In reality, we (and I really mean all of us) no longer understand the system within which we are operating well enough to make rational national security decisions that have a prayer of even modest durability over time. We live in complex and uncertain times where there are frankly more “known unknowns” than we are all comfortable admitting. Further, the speed of both system-level change and threat generation are quantum leaps ahead of a national security bureaucracy that fully matured during the predictable, binary competition of the Cold War. Thus, in fairness to those in office and as a caution to those hoping to succeed them, healthy acknowledgement of our fundamental fallibility is good place to start for future national security strategy.
The rules governing international security and the context within which those rules are applied change so fast now that no one is intellectually well-postured yet to chart reasonable, effective, and sufficiently adaptable courses of action for U.S. policy going forward. The number and diversity of consequential actors, competing priorities and interests, and sources of hazard make new-age statecraft a complex and ambiguous business to be sure; clear definitions of success or failure are illusive, and the margin of error separating the two is razor thin regardless.
There, I said it. Alarming as it may sound, no one has a lock on wisdom anymore in national security. We will, for a time, all drive blind through a thicket of modern challenges that, in reality, present serial discontinuities from our collective past. Perhaps as early as November 9, 1989—and the fall of the Berlin Wall—American officials have been on an extended course of discovery, learning a great deal about the definition, extent, and limits of 21st-century power. All too often, they rushed to the old playbook for answers when new challenges arose. It had some residual value through the 1990s. However, it was exposed as grossly unsophisticated with the September 11, 2001, attacks and their aftermath. Nonetheless, the old playbook lingers as the world changes fundamentally around us.
Until there is a new, more sophisticated appreciation of the strategic context within which the United States is operating, there will not be an effective replacement for those in the game to reference. Further, without keen sensitivity to what is actually afoot in international relations, the more impulsive remedies of the good faith and guts crowd may prove more harmful than doing nothing at all. Thus, patience just may be the new currency of risk-informed national security decisionmaking.
Those in power and those who want it need a more nuanced, holistic, and systemic understanding of why events are unfolding as they are. Getting to that understanding will require substantial courage, temperance, honesty, and endurance among the policy elite. After all, the road to real understanding is likely to be littered with new rounds of perceived failure. In military terms, it will be less a well-planned deliberate attack on the future and more a movement to contact. There will be policy objectives and a general path to achieve them. However, the number, form, and aggregate hazard of the threats and challenges that emerge along the way will not be fully appreciated (if they ever are) until fully upon us. That, in a nutshell, is the burden of 21st century decisionmaking.

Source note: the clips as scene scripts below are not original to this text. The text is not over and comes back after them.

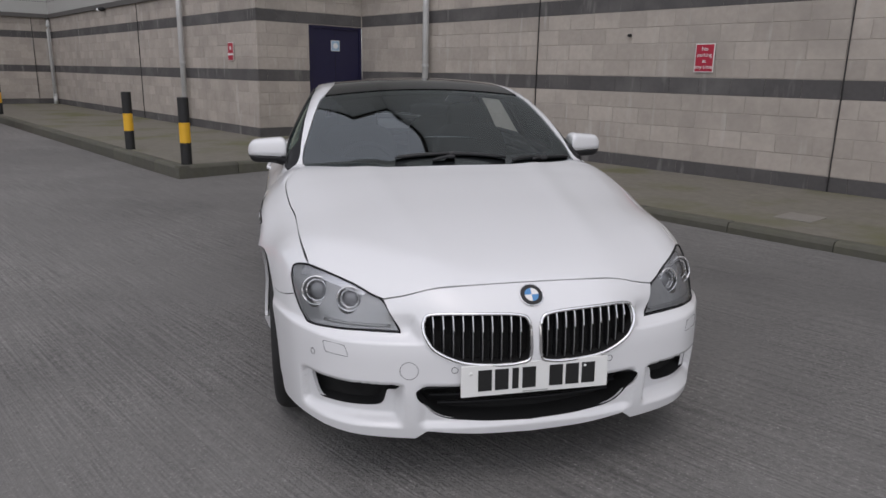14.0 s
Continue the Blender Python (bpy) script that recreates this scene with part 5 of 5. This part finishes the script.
# ---- kerbs and block facings: single pieces ----
def kerb_run(a, b, out):
    """Kerb stones from a to b in the building's axes; out points to the yard."""
    a, b, out = Vector((*a, 0)), Vector((*b, 0)), Vector((*out, 0))
    way = (b - a).normalized()
    n = max(1, round((b - a).length / 0.915))
    size = (b - a).length / n
    me = kerb_meshes.get(round(size, 3))
    if me is None:
        bm = bmesh.new()
        prism(bm, [(0, -0.25), (0, PAVE_Z - 0.035), (0.018, PAVE_Z - 0.008), (0.035, PAVE_Z + 0.003), (0.15, PAVE_Z + 0.003), (0.15, -0.25)], 0.004, size - 0.004, "y")
        me = bpy.data.meshes.new("kerb_stone")
        bm.to_mesh(me)
        bm.free()
        me.materials.append(KERB)
        kerb_meshes[round(size, 3)] = me
    inward = -out
    rng = random.Random(3)
    for k in range(n):
        ob = new("kerb_stone", me)
        ob.parent = pavement
        p = a + way * size * k
        m = Matrix(((inward.x, way.x, 0, p.x), (inward.y, way.y, 0, p.y), (0, 0, 1, rng.uniform(-0.003, 0.003)), (0, 0, 0, 1)))
        ob.matrix_basis = m


kerb_meshes = {}
kerb_run((KERB_R, -14), (KERB_R, STEP_U), (-1, 0))
kerb_run((KERB_L, STEP_U), (KERB_L, FAR), (-1, 0))
kerb_run((KERB_R, STEP_U), (KERB_L, STEP_U), (0, -1))

block_meshes = {}


def block_mesh(size, dark):
    key = (round(size, 3), dark)
    if key not in block_meshes:
        bm = bmesh.new()
        g = 0.0015 if dark else 0.006
        w, h, c = size / 2 - g, COURSE / 2 - (0.003 if dark else 0.0038), 0.0015 if dark else 0.004
        back = [bm.verts.new((x, 0.028, z)) for x, z in ((-w, -h), (w, -h), (w, h), (-w, h))]
        mid = [bm.verts.new((x, c, z)) for x, z in ((-w, -h), (w, -h), (w, h), (-w, h))]
        front = [bm.verts.new((x, 0, z)) for x, z in ((-w + c, -h + c), (w - c, -h + c), (w - c, h - c), (-w + c, h - c))]
        for a, b in ((back, mid), (mid, front)):
            for k in range(4):
                bm.faces.new((a[k], a[(k + 1) % 4], b[(k + 1) % 4], b[k]))
        bm.faces.new(front)
        bmesh.ops.recalc_face_normals(bm, faces=bm.faces[:])
        me = bpy.data.meshes.new("block")
        bm.to_mesh(me)
        bm.free()
        me.materials.append(BAND if dark else BLOCK)
        block_meshes[key] = me
    return block_meshes[key]


def face_wall(key, start, way, into, length, single, openings=()):
    """Running-bond blocks on a wall; those within the stretch `single` stand as pieces, the others are joined."""
    start, way, into = Vector((*start, 0)), Vector((*way, 0)), Vector((*into, 0))
    rng = random.Random(7)
    joined = {False: ([], []), True: ([], [])}
    for r in range(13):
        s = -LENGTH / 2 if r % 2 else 0.0
        while s < length:
            a, b = max(s, 0.0), min(s + LENGTH, length)
            s += LENGTH
            z = FIRST + COURSE * (r + 0.5)
            for lo, hi, top in openings:
                if z < top and a < hi and b > lo:
                    a, b = (a, lo) if a < lo else (hi, b)
            if b - a < 0.04:
                continue
            dark = r in DARK_COURSES
            me = block_mesh(b - a, dark)
            p = start + way * ((a + b) / 2) + into * (0.015 + rng.uniform(-0.0015, 0.0015)) + Vector((0, 0, z))
            m = Matrix(((way.x, into.x, 0, p.x), (way.y, into.y, 0, p.y), (0, 0, 1, p.z), (0, 0, 0, 1)))
            if single[0] <= (a + b) / 2 <= single[1]:
                ob = new("block", me)
                ob.parent = WALLS[key]
                ob.matrix_basis = m
            else:
                vs, fs = joined[dark]
                base = len(vs)
                vs += [tuple(m @ v.co) for v in me.vertices]
                fs += [tuple(base + i for i in poly.vertices) for poly in me.polygons]
    for dark, (vs, fs) in joined.items():
        if vs:
            me = bpy.data.meshes.new("blocks")
            me.from_pydata(vs, [], fs)
            me.materials.append(BAND if dark else BLOCK)
            ob = tagged(new("blocks", me), kind="stuff")
            ob.parent = WALLS[key]


face_wall("wall_right", (WALL_R, RETURN), (0, -1), (1, 0), RETURN + 14, (0, 10.2))
face_wall("wall_return", (WALL_L, RETURN), (1, 0), (0, 1), WALL_R - WALL_L, (0, 9), [(DOOR_R[0] - WALL_L, 9, DOOR_TOP)])
face_wall("wall_left", (WALL_L, FAR), (0, -1), (1, 0), FAR - RETURN, (3.9, 15))
face_wall("wall_far", (FAR_END, FAR), (1, 0), (0, 1), WALL_L - FAR_END, (0, 9), [(DOOR_F[0] - FAR_END, DOOR_F[1] - FAR_END, DOOR_TOP)])
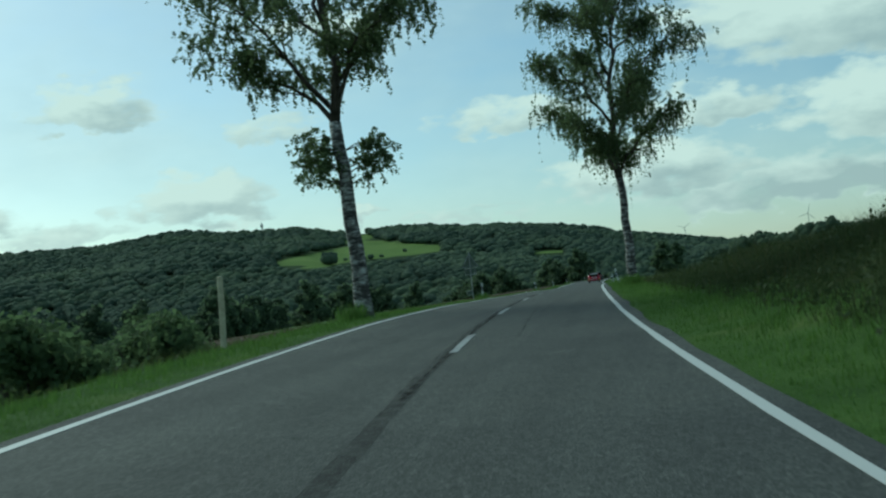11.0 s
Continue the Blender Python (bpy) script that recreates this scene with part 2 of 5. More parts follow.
def ground_material():
    """Turf, rough meadow, crop, ploughed earth, gravel and forest floor, by the field plan stored on the sheet."""
    m, nt, b = shader("soil_and_turf")

    def zone(name):
        a = nt.nodes.new("ShaderNodeAttribute")
        a.attribute_name = name
        n = noise_tex(nt, 1.6, 5.0, 0.65)
        s = nt.nodes.new("ShaderNodeMath")
        s.operation = "MULTIPLY_ADD"
        nt.links.new(n, s.inputs[0])
        s.inputs[1].default_value = 0.9
        nt.links.new(a.outputs["Fac"], s.inputs[2])
        r = nt.nodes.new("ShaderNodeMapRange")
        nt.links.new(s.outputs[0], r.inputs["Value"])
        r.inputs["From Min"].default_value, r.inputs["From Max"].default_value = 0.85, 1.05
        return r.outputs[0]

    patch = noise_tex(nt, 0.45, 6.0, 0.6)
    blade = noise_tex(nt, 14.0, 4.0, 0.7)
    turf = ramp_of(nt, patch, [(0.3, (0.055, 0.1, 0.024)), (0.55, (0.084, 0.145, 0.034)), (0.75, (0.125, 0.17, 0.048))])
    rough_m = ramp_of(nt, noise_tex(nt, 0.8, 7.0, 0.65), [(0.3, (0.042, 0.065, 0.021)), (0.52, (0.07, 0.09, 0.031)), (0.72, (0.105, 0.1, 0.043))])
    crop = ramp_of(nt, noise_tex(nt, 0.2, 5.0), [(0.3, (0.045, 0.1, 0.015)), (0.7, (0.068, 0.135, 0.022))])
    earth = ramp_of(nt, noise_tex(nt, 1.7, 8.0, 0.7, (1.0, 0.25, 1.0)), [(0.3, (0.042, 0.032, 0.02)), (0.52, (0.07, 0.053, 0.032)), (0.72, (0.11, 0.09, 0.052))])
    gravel = ramp_of(nt, noise_tex(nt, 6.0, 6.0, 0.7), [(0.3, (0.04, 0.04, 0.037)), (0.55, (0.075, 0.073, 0.066)), (0.75, (0.16, 0.15, 0.13))])
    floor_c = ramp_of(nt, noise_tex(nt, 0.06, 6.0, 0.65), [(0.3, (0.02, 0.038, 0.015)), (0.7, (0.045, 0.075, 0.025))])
    hill = ramp_of(nt, noise_tex(nt, 0.012, 5.0), [(0.3, (0.12, 0.19, 0.045)), (0.7, (0.17, 0.245, 0.065))])
    col = turf
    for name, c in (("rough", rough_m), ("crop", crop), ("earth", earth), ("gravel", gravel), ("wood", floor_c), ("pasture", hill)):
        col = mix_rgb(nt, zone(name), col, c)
    col = mix_rgb(nt, 0.6, col, ramp_of(nt, blade, [(0.3, (0.5, 0.5, 0.5)), (0.7, (1.0, 1.0, 1.0))]), "MULTIPLY")
    nt.links.new(col, b.inputs["Base Color"])
    b.inputs["Roughness"].default_value = 0.95
    b.inputs["Specular IOR Level"].default_value = 0.05
    bump_of(nt, b, blade, 0.8, 0.08)
    return m


M = {}
M["asphalt"] = asphalt_material()
M["line"] = paint_material("edge_paint", (0.5, 0.51, 0.49), 0.4)
M["dash"] = paint_material("dash_paint", (0.29, 0.3, 0.29), 0.67)
M["ground"] = ground_material()


def smear_material(name, colour, scale, lo, hi, most):
    """A thin ragged film on the road: the asphalt shows through where it has worn off."""
    m, nt, b = shader(name)
    f = noise_tex(nt, scale, 6.0, 0.72)
    fine = noise_tex(nt, 40.0, 2.0, 0.6)
    col = ramp_of(nt, fine, [(0.3, tuple(0.6 * c for c in colour)), (0.7, tuple(1.4 * c for c in colour))])
    nt.links.new(col, b.inputs["Base Color"])
    b.inputs["Roughness"].default_value = 0.85
    b.inputs["Specular IOR Level"].default_value = 0.15
    r = nt.nodes.new("ShaderNodeMapRange")
    nt.links.new(f, r.inputs["Value"])
    r.inputs["From Min"].default_value, r.inputs["From Max"].default_value, r.inputs["To Max"].default_value = lo, hi, most
    clear = nt.nodes.new("ShaderNodeBsdfTransparent")
    mx = nt.nodes.new("ShaderNodeMixShader")
    nt.links.new(r.outputs[0], mx.inputs[0])
    nt.links.new(clear.outputs[0], mx.inputs[1])
    nt.links.new(b.outputs[0], mx.inputs[2])
    out = [n for n in nt.nodes if n.type == "OUTPUT_MATERIAL"][0]
    nt.links.new(mx.outputs[0], out.inputs[0])
    return m


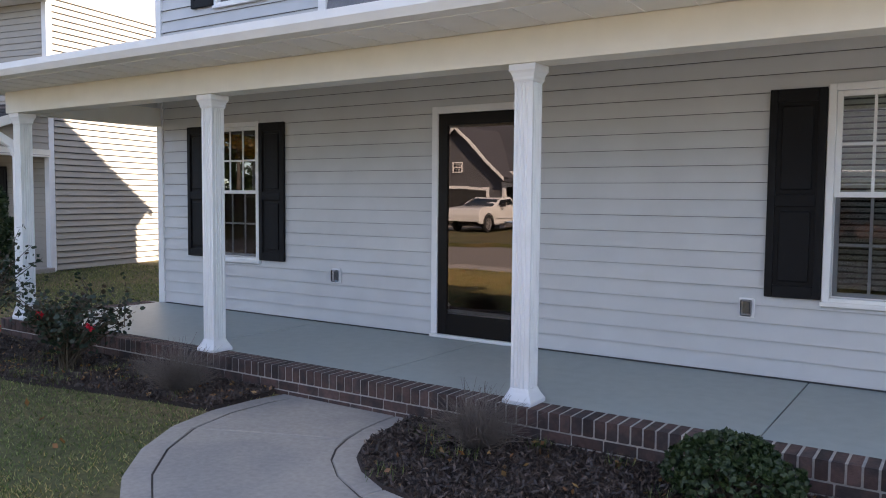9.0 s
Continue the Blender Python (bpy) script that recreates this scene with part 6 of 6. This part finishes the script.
CHIP = leaf_material("bark_chips", [(0.016, 0.011, 0.009), (0.045, 0.029, 0.023), (0.075, 0.05, 0.04), (0.028, 0.018, 0.015), (0.15, 0.11, 0.09)], 0.0)
chips = []
for poly, n in ((BED_R, 15000), (BED_L, 20000)):
    xs, ys = [p[0] for p in poly], [p[1] for p in poly]
    x, y = rngg.uniform(min(xs), max(xs), n * 2), rngg.uniform(min(ys), max(ys), n * 2)
    k = inside(x, y, poly)
    x, y = x[k], y[k]
    c = np.stack([x, y, -0.08 + 0.0155 * (y - 6) + 0.032 + rngg.uniform(0, 0.018, len(x))], axis=1)
    chips.append(leaf_quads(c, 0.0155, rngg, 0.0, 3.2))
tagged(new("bark_chips", quads("bark_chips", np.concatenate(chips), CHIP)), "dark bark mulch chips", "mulch", kind="stuff")
FALLEN = leaf_material("fallen_leaves", [(0.3, 0.13, 0.03), (0.22, 0.1, 0.04), (0.36, 0.22, 0.08), (0.14, 0.07, 0.03)], 0.1)
n = 240
x, y = rngg.uniform(-9, 2.8, n), rngg.uniform(7.3, 16.1, n)
k = (y > walk_line(x)) & ~inside(x, y, WALK_POLY) & ~((x > -1.5) & (y > 16.1))
c = np.stack([x, y, -0.08 + 0.0155 * (y - 6) + 0.035], axis=1)[k]
tagged(new("fallen_leaves", quads("fallen_leaves", leaf_quads(c, 0.055, rngg, 0.0, 1.2), FALLEN)), "scattered brown fallen leaves on the lawn", "leaves", kind="stuff")
PEBBLE = material("pale_gravel", (0.5, 0.48, 0.45), 0.8, 0.2, 30, island=0.25)
pv_, pf_ = [], []
for k in range(70):
    cx, cy = 2.62 + rngg.normal(0, 0.12), 15.5 + rngg.normal(0, 0.1)
    r = rngg.uniform(0.008, 0.02)
    z = ground_z(cy) + 0.035
    i = len(pv_)
    pv_ += [(cx + r, cy, z), (cx, cy + r, z), (cx - r, cy, z), (cx, cy - r, z), (cx, cy, z + r * 0.8), (cx, cy, z - r)]
    pf_ += [(i, i + 1, i + 4), (i + 1, i + 2, i + 4), (i + 2, i + 3, i + 4), (i + 3, i, i + 4)]
tagged(new("gravel", raw_mesh("gravel", pv_, pf_, PEBBLE)), "pale gravel by the drain pipe", "gravel", kind="stuff")

# litter and weeds in the beds
litter, weeds = [], []
for poly, n in ((BED_R, 170), (BED_L, 150)):
    xs, ys = [p[0] for p in poly], [p[1] for p in poly]
    x, y = rngg.uniform(min(xs), max(xs), n * 2), rngg.uniform(min(ys), max(ys), n * 2)
    k = inside(x, y, poly)
    x, y = x[k], y[k]
    c = np.stack([x, y, -0.08 + 0.0155 * (y - 6) + 0.054], axis=1)
    litter.append(leaf_quads(c, 0.028, rngg, 0.0, 1.6))
    for cx, cy in zip(x[::9], y[::9]):
        m = 36
        p = np.stack([cx + rngg.normal(0, 0.05, m), cy + rngg.normal(0, 0.05, m), np.full(m, ground_z(cy) + 0.03)], axis=1)
        b = rngg.uniform(0, 2 * math.pi, m)
        tip = p + np.stack([np.cos(b) * 0.03, np.sin(b) * 0.03, rngg.uniform(0.03, 0.08, m)], axis=1)
        sv = np.stack([-np.sin(b) * 0.003, np.cos(b) * 0.003, np.zeros(m)], axis=1)
        weeds.append(np.stack([p - sv, p + sv, tip], axis=1))
tagged(new("leaf_litter", quads("leaf_litter", np.concatenate(litter), FALLEN)), "dry brown leaf litter on the mulch", "leaves", kind="stuff")
tagged(new("weed_tufts", quads("weed_tufts", np.concatenate(weeds), GREENBLADE, 3)), "small green weeds sprouting in the mulch", "weeds", kind="stuff")

# ---- bricks ----
brick_mesh = {}


def brick(parent, x, y, z, sx, sy, sz):
    key = (sx, sy, sz)
    if key not in brick_mesh:
        bm = bmesh.new()
        e = 0.004
        prism(bm, ((e, 0), (sx - e, 0), (sx, e), (sx, sz - e), (sx - e, sz), (e, sz), (0, sz - e), (0, e)), 0, sy)
        brick_mesh[key] = mesh_of("brick", bm, BRICK)
    return piece("brick", brick_mesh[key], parent, x, y, z)


x = PX0
rng = random.Random(3)
while x < PX1 - 0.05:
    brick(porch, x, PY + rng.uniform(-0.007, -0.002), PZ - 0.105, 0.062, 0.195, 0.105)
    x += 0.0745
x = PX0
for r in range(3):
    x = PX0 - (0.1 if r % 2 else 0.0)
    while x < PX1 - 0.05:
        a = max(x, PX0)
        if a == x and x + 0.195 <= PX1:
            brick(porch, a, PY - 0.003, PZ - 0.179 - 0.073 * r, 0.195, 0.09, 0.062)
        x += 0.205
y = PY + 0.21
while y < YW - 0.08:
    for xx in (PX0, PX1 - 0.195):
        brick(porch, xx, y, PZ - 0.105, 0.195, 0.062, 0.105)
    y += 0.0745
foot = part("brick_foundation", boxes((PX1 + 0.002, GW - 0.012, -0.05, 3.09, GW + 0.004, 0.30)), MORTAR, house)
for r in range(4):
    x = 2.45 - (0.1 if r % 2 else 0)
    while x < 3.0:
        if x >= 2.43 and x + 0.195 < 3.1:
            brick(foot, x, GW - 0.02, 0.05 + 0.073 * r - 0.05, 0.195, 0.03, 0.062)
        x += 0.205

I suggest all parties should hold fire with their criticism until they have thoughtfully reimagined contemporary security conditions together in a more sophisticated manner. They will not, of course. There is no media bounce in patience. However, truth be told, most of the adversity U.S. policymaking has experienced lately springs from widespread systemic volatility lying largely beyond the proximate control of American authorities. Without adequate preparation, tomorrow’s leaders will be as ill-equipped for it as their predecessors have been; and thus, today’s critic will be tomorrow’s scapegoat.